Dataset extract
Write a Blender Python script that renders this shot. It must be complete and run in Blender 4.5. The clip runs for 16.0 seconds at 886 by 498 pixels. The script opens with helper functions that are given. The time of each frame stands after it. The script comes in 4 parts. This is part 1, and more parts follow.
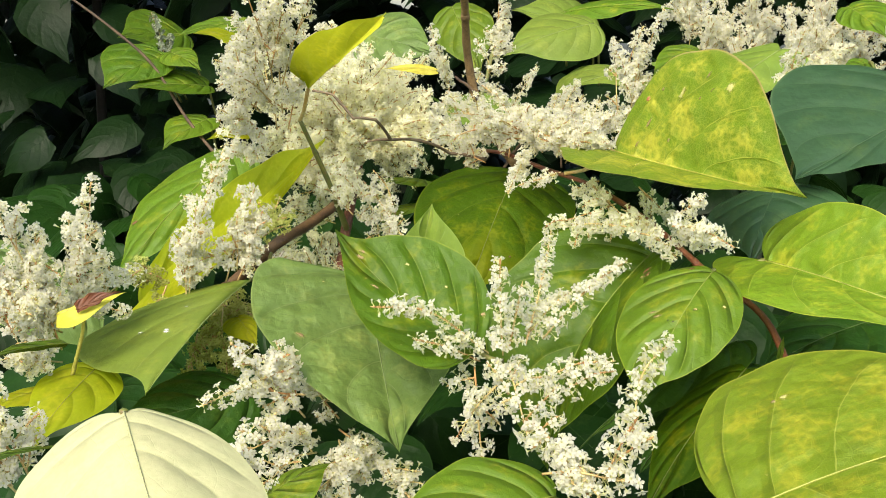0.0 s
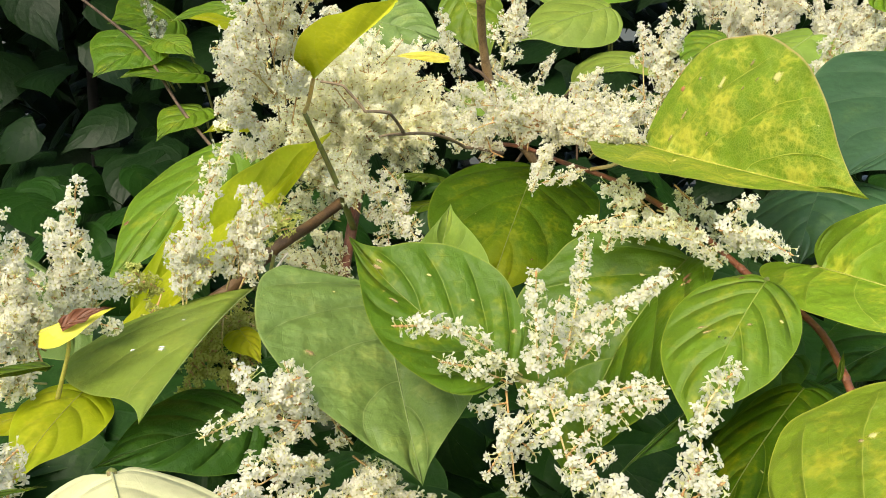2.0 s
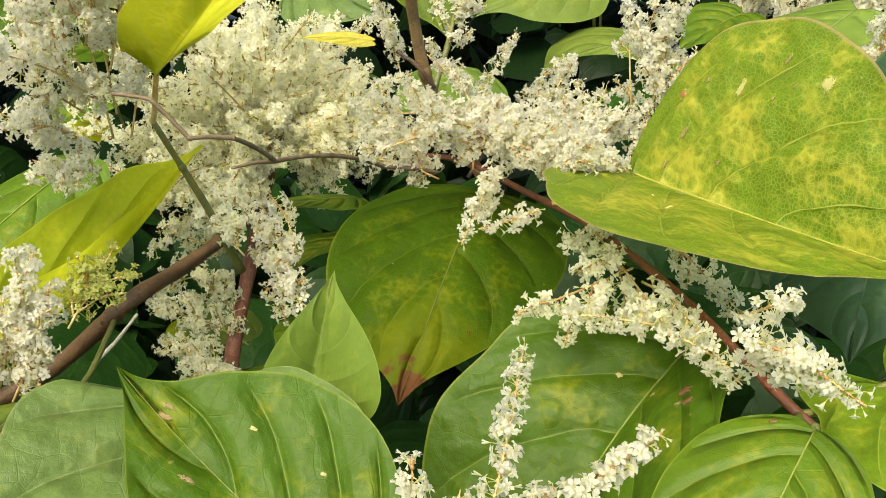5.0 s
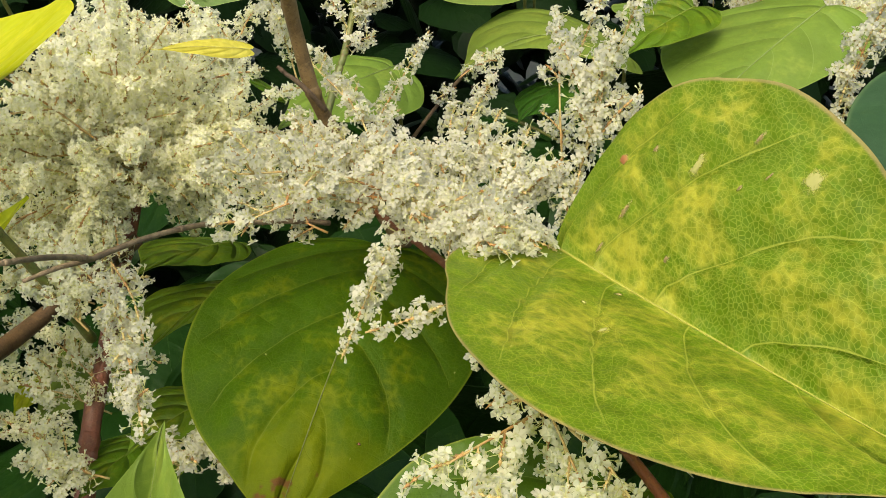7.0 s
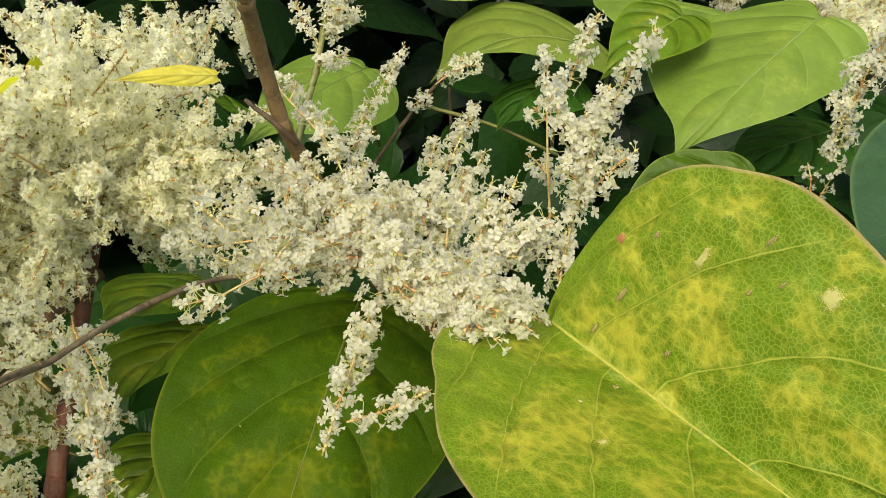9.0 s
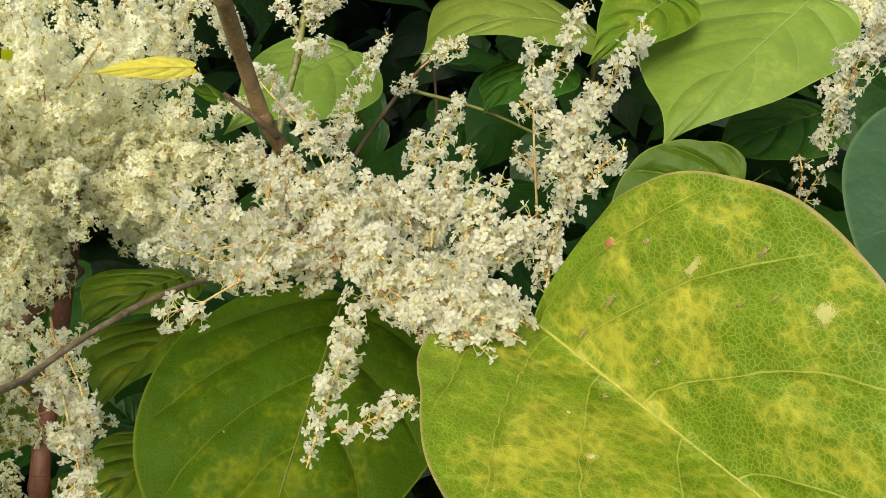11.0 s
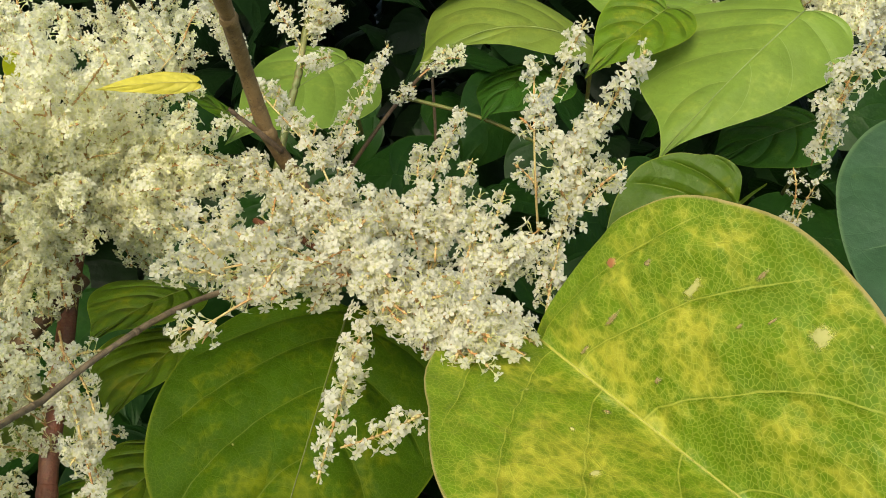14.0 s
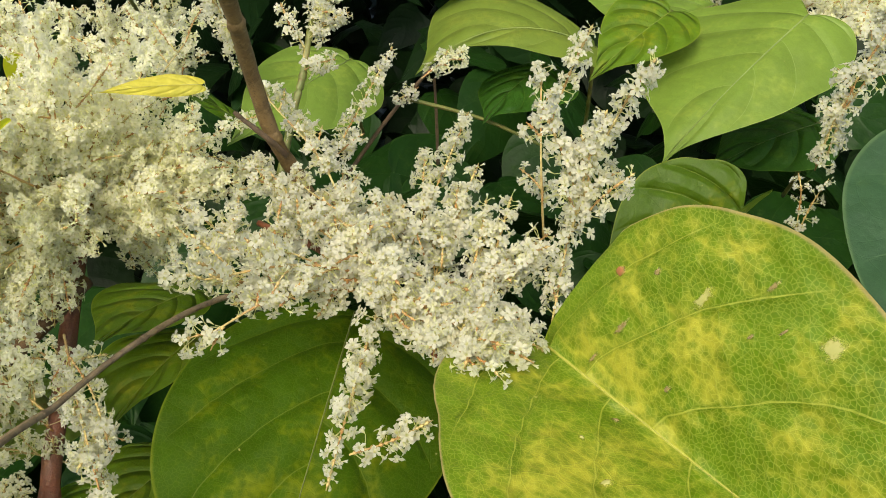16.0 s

The task
Reproduce the data word for word, excluding its pictures.

Response below
Write a Blender Python script that renders this shot. It must be complete and run in Blender 4.5. The clip runs for 16.0 seconds at 886 by 498 pixels. The script opens with helper functions that are given. The time of each frame stands after it. The script comes in 4 parts. This is part 1, and more parts follow.
0.0 s
2.0 s
5.0 s
7.0 s
9.0 s
11.0 s
14.0 s
16.0 s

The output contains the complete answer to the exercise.